Two types of automation are “online” and “off-line”. Online automation refers to changes made while your project is actually playing, and off-line automation is done using a graphic interface and “drawing” the changes you want to make. Online automation is generally employed with a hardware interface that mimics the physical action of an analog board. The DAW software has different settings such as “write”, “touch” or “latch” that affect how the hardware controller (or the mouse, but this is not necessarily the best way to employ your motor skills) affects the “writing” of parameter data in your mix.
In off-line automation, you select what parameter you wish to see and alter onscreen. The default view will be a straight line. When you want to, for instance, pan to one speaker or change the volume of a track at one point in the song, you create “breakpoints” on the line (similar to “keyframes” in video editing software) and move the line up or down according to your needs. One disadvantage of online automation becomes clear when you view your parameters in this way; the real-time changes you write create a very large number of breakpoints, and an excess of these may eventually eat up your available CPU power.
With so many possibilities available to you, there is always the danger of overdoing things, or as the book aptly puts it, “to create complexity with little audible advantage.” It can be tempting to forget to see the forest for the trees, and one must not lose sight of the result as a whole. Keep in mind that a simpler mix may fulfill your needs just as well or maybe even better.
Automation and recall are often thought of as one thing, but it’s worthwhile to consider recall on its own. Recall is the ability to “keep” all the moves you have written. It is computers’ specific capacity to retain all the information that has been saved that has taken much of the tedium out of mixing, one of the big selling points for going digital.

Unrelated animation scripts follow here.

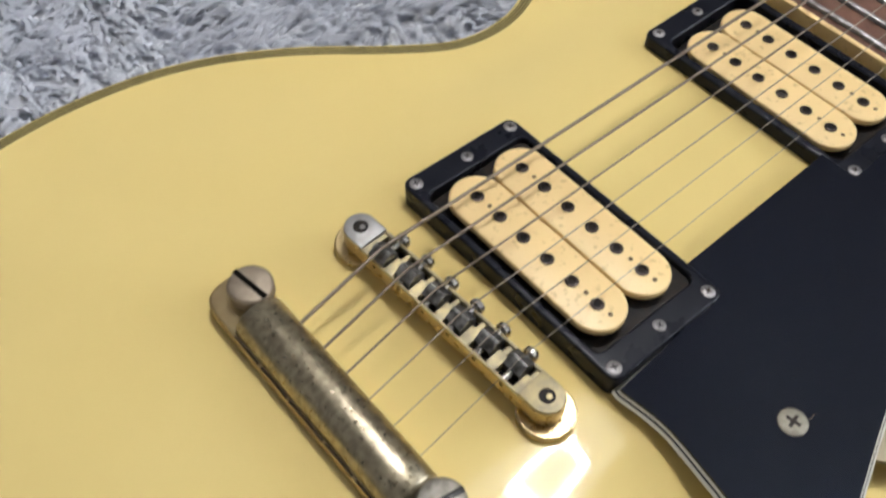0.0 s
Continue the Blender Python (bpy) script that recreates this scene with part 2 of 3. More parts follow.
def prism(poly, z0, z1, soft=0.0, under=None):
    """A plate of that outline with rounded upper edges. z0, z1: heights or functions of x, y."""
    f0 = z0 if callable(z0) else (lambda x, y: z0)
    f1 = z1 if callable(z1) else (lambda x, y: z1)
    lines = [[(x, y, f0(x, y)) for x, y in poly]]
    if soft:
        for k in range(4):
            a = radians(30 * k)
            lines.append([(x, y, f1(x, y) - soft * (1 - math.sin(a))) for x, y in inset(poly, soft * (1 - math.cos(a)))])
    else:
        lines.append([(x, y, f1(x, y)) for x, y in poly])
    return rings(lines, True, True)


def rounded(x0, x1, y0, y1, r, n=6):
    out = []
    for cx, cy, a0 in ((x1 - r, y0 + r, -90), (x1 - r, y1 - r, 0), (x0 + r, y1 - r, 90), (x0 + r, y0 + r, 180)):
        for k in range(n + 1):
            a = radians(a0 + 90 * k / n)
            out.append((cx + r * math.cos(a), cy + r * math.sin(a)))
    return out


def circle(x, y, r, n=24):
    return [(x + r * math.cos(2 * math.pi * k / n), y + r * math.sin(2 * math.pi * k / n)) for k in range(n)]


def revolve(profile, x=0, y=0, z=0, n=32):
    """A turned body about the z axis from (radius, height) pairs."""
    return rings([[(x + r * math.cos(2 * math.pi * k / n), y + r * math.sin(2 * math.pi * k / n), z + h) for k in range(n)] for r, h in profile], True, True)


def tube(points, r, n=8):
    """A round rod along the points."""
    lines = []
    for i, p in enumerate(points):
        a, b = Vector(points[max(i - 1, 0)]), Vector(points[min(i + 1, len(points) - 1)])
        t = (b - a).normalized()
        u = t.cross(Vector((0, 0, 1)))
        u = u.normalized() if u.length > 1e-4 else Vector((1, 0, 0))
        v = u.cross(t)
        lines.append([tuple(Vector(p) + r * (math.cos(2 * math.pi * k / n) * u + math.sin(2 * math.pi * k / n) * v)) for k in range(n)])
    return rings(lines, True, True)


def block(x0, x1, y0, y1, z0, z1, soft=0.3):
    return prism(rounded(x0, x1, y0, y1, max(soft, 0.05), 2), z0, z1, soft)


def joined(*parts):
    bm = bmesh.new()
    for p in parts:
        me = bpy.data.meshes.new("piece")
        p.to_mesh(me)
        p.free()
        bm.from_mesh(me)
        bpy.data.meshes.remove(me)
    return bm


def moved(bm, m):
    bmesh.ops.transform(bm, matrix=m, verts=bm.verts)
    return bm


# ---------- room ----------
def slab(name, x0, x1, y0, y1, z0, z1, material):
    bm = bmesh.new()
    bmesh.ops.create_cube(bm, size=1, matrix=Matrix.LocRotScale(((x0 + x1) / 2, (y0 + y1) / 2, (z0 + z1) / 2), None, (x1 - x0, y1 - y0, z1 - z0)))
    return tagged(part(name, bm, material, None, smooth=False, at=0), kind="structure")


FLOOR_Z, CEIL_Z = -0.034, 2.36
tagged(slab("floor", -1.6, 3.1, -1.7, 2.2, FLOOR_Z - 0.1, FLOOR_Z, FLOOR), "brown wooden floor under the rug", "floor")
tagged(slab("ceiling", -1.6, 3.1, -1.7, 2.2, CEIL_Z, CEIL_Z + 0.1, CEILING), "white papered ceiling", "ceiling")
tagged(slab("wall_west", -1.7, -1.6, -1.8, 2.3, FLOOR_Z - 0.1, CEIL_Z + 0.1, WALL), "plain grey papered wall", "wall")
tagged(slab("wall_east", 3.1, 3.2, -1.8, 2.3, FLOOR_Z - 0.1, CEIL_Z + 0.1, WALL), "plain grey papered wall", "wall")
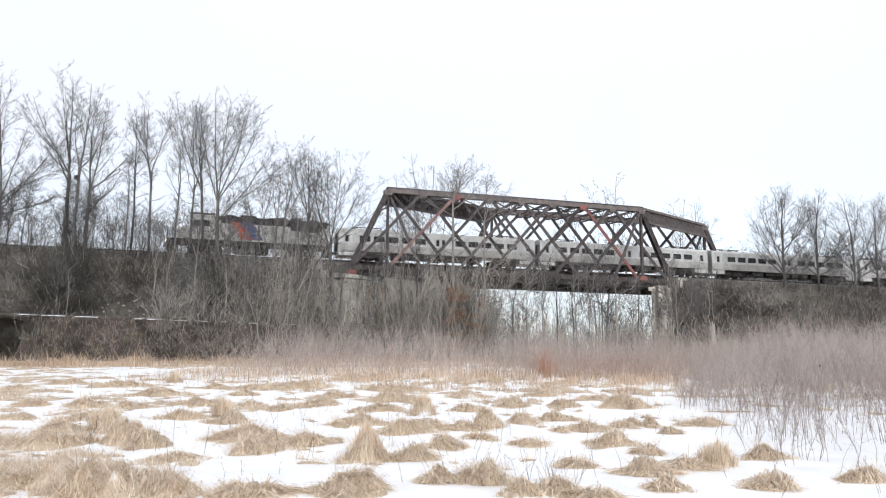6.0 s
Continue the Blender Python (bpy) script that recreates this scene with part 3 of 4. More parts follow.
def face_patch(name, along0, along1, z0, z1, mat, lab):
    """A thin irregular stain or paint film on the west abutment's face."""
    bm = bmesh.new()
    rng = random.Random(name + lab)
    c0 = Vector((-12.2, -4.5, 0)) + SK_N * 0.906
    n = 14
    top = [c0 + SK_D * (along0 + (along1 - along0) * k / n) + Vector((0, 0, z1 - rng.uniform(0, 0.2) * (z1 - z0))) for k in range(n + 1)]
    bot = [c0 + SK_D * (along0 + (along1 - along0) * k / n) + Vector((0, 0, z0 + rng.uniform(0, 0.5) * (z1 - z0))) for k in range(n + 1)]
    tv, bv = [bm.verts.new(p) for p in top], [bm.verts.new(p) for p in bot]
    for k in range(n):
        bm.faces.new((bv[k], bv[k + 1], tv[k + 1], tv[k]))
    part(name, bm, mat, A_WEST, lab)


face_patch("rust_streak", 2.8, 5.1, -10.5, -2.7, M_OCHRE, "ochre rust streak down the wall")
face_patch("rust_streak", 1.5, 1.9, -8.5, -2.7, M_OCHRE, "ochre rust streak down the wall")
face_patch("graffiti", 13.2, 17.5, -6.4, -4.6, M_GRAFFITI, "faded blue painted band")
face_patch("graffiti", 9.6, 12.0, -6.2, -5.0, M_GRAFFITI, "faded blue painted band")
face_patch("rust_streak", 12.0, 18.0, -4.4, -3.0, M_OCHRE, "ochre rust streak down the wall")


# ---- the lattice truss bridge ----
PANEL = 4.115
ZB, ZT = -1.25, 7.85


def build_truss(bridge, s_corner, off, primer, z_top=ZT):
    """One side: chords, sloping end posts, hip verticals and the diagonals, each two panels long."""
    truss = empty("truss", Matrix.Identity(4), "riveted steel lattice truss in weathered brown", "")
    truss.parent = bridge
    n = 8
    top = [Vector((s_corner + k * PANEL, off, z_top)) for k in range(n + 1)]
    bot = [Vector((s_corner + k * PANEL, off, ZB)) for k in range(-1, n + 2)]
    at = lambda k: bot[k + 1]
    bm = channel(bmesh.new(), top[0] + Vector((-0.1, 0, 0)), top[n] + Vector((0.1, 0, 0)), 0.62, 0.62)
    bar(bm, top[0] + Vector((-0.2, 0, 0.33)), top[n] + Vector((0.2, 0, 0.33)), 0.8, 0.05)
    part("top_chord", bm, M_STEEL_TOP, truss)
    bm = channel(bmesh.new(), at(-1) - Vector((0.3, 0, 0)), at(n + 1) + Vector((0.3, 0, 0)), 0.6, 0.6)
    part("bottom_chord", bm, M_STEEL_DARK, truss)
    for a, b in ((at(-1), top[0]), (at(n + 1), top[n])):
        bm = channel(bmesh.new(), a, b, 0.62, 0.58)
        bar(bm, a + (b - a).normalized() * 0.3, b, 0.7, 0.04)
        side = 1 if b.x < a.x else -1
        part("end_post", bm, M_STEEL, truss)
    for k in (0, n):
        part("hip_vertical", channel(bmesh.new(), at(k), top[k], 0.36, 0.26, (1, 0, 0)), M_STEEL, truss)
    pairs = []
    for k in range(n + 1):
        for step in (2, -2):
            if -1 <= k + step <= n + 1:
                pairs.append((k, k + step))
    pairs += [(0, 1), (n, n - 1), (1, -1), (n - 1, n + 1)]
    pairs = list(dict.fromkeys(pairs))
    for j, (kt, kb) in enumerate(pairs):
        y = Vector((0, 0.12 if kb > kt else -0.12, 0))
        painted = primer and (kt, kb) in primer
        w = 0.34 if abs(kt - kb) == 2 else 0.3
        bm = bmesh.new()
        a, b = top[kt] + y, at(kb) + y
        if abs(kt - kb) == 2:
            # the gussets hold the long diagonals a little off the panel points
            up_in, low_in = (0.25, -0.4) if kb > kt else (-0.1, 0.0) if primer else (-0.1, -0.75)
            a, b = a + Vector((up_in, 0, 0)), b + Vector((low_in, 0, 0))
        for s in (-1, 1):
            o = Vector((0, s * 0.07, 0))
            bar(bm, a + o, b + o, 0.03, w)
        bar(bm, a, b, 0.15, 0.03)
        part("diagonal", bm, M_PRIMER_FADED if painted and kt == 2 else M_PRIMER if painted else M_STEEL, truss, "diagonal repainted in red primer" if painted else "")
    for k in range(n + 1):
        for p, up in ((top[k], -1), (at(k), 1)):
            red = primer and ((k in (2, 6) and up < 0) or (k == 8 and up > 0))
            bm = bmesh.new()
            w = 0.62
            out = [(p.x - w, p.z), (p.x + w, p.z), (p.x + w * 0.6, p.z + up * 0.6), (p.x - w * 0.6, p.z + up * 0.6)]
            prism(bm, out, off - 0.335, off - 0.315)
            prism(bm, out, off + 0.315, off + 0.335)
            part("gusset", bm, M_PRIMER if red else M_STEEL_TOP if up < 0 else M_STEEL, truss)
    return top, bot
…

In the past, when you mixed a multitrack recording to a stereo tape, that was that, and if you liked 95% of a mix but wanted to change one or two elements, you may well have had to start all over. (This happened to my old band at Soma Sync (the studio founded by author and instructor for this very class, Steve Savage), when Lorry Fleming of Alias Records asked our producer to redo an already-completed and very complicated mix we had just finished in order to bring the vocal up just a little bit higher; it was the only time I have ever seen the normally amiable and unflappable Greg Freeman show genuine anger.) In digital recording this is no trouble at all, as long as you have a saved session file. In fact, it is now the norm for collaborators to send their files back and forth to different locations in order to tweak elements a bit; we now have the freedom to exchange ideas and nitpick to our hearts’ content. While this flexibility is a boon to both artists and recordists, it does not eliminate the need for clear communication. Brother Ray’s wisdom may still be the last word on the ultimate goal of the recording process, but it’s crucial that everyone involved is on the same page when it comes to describing “what it sounds like, baby!”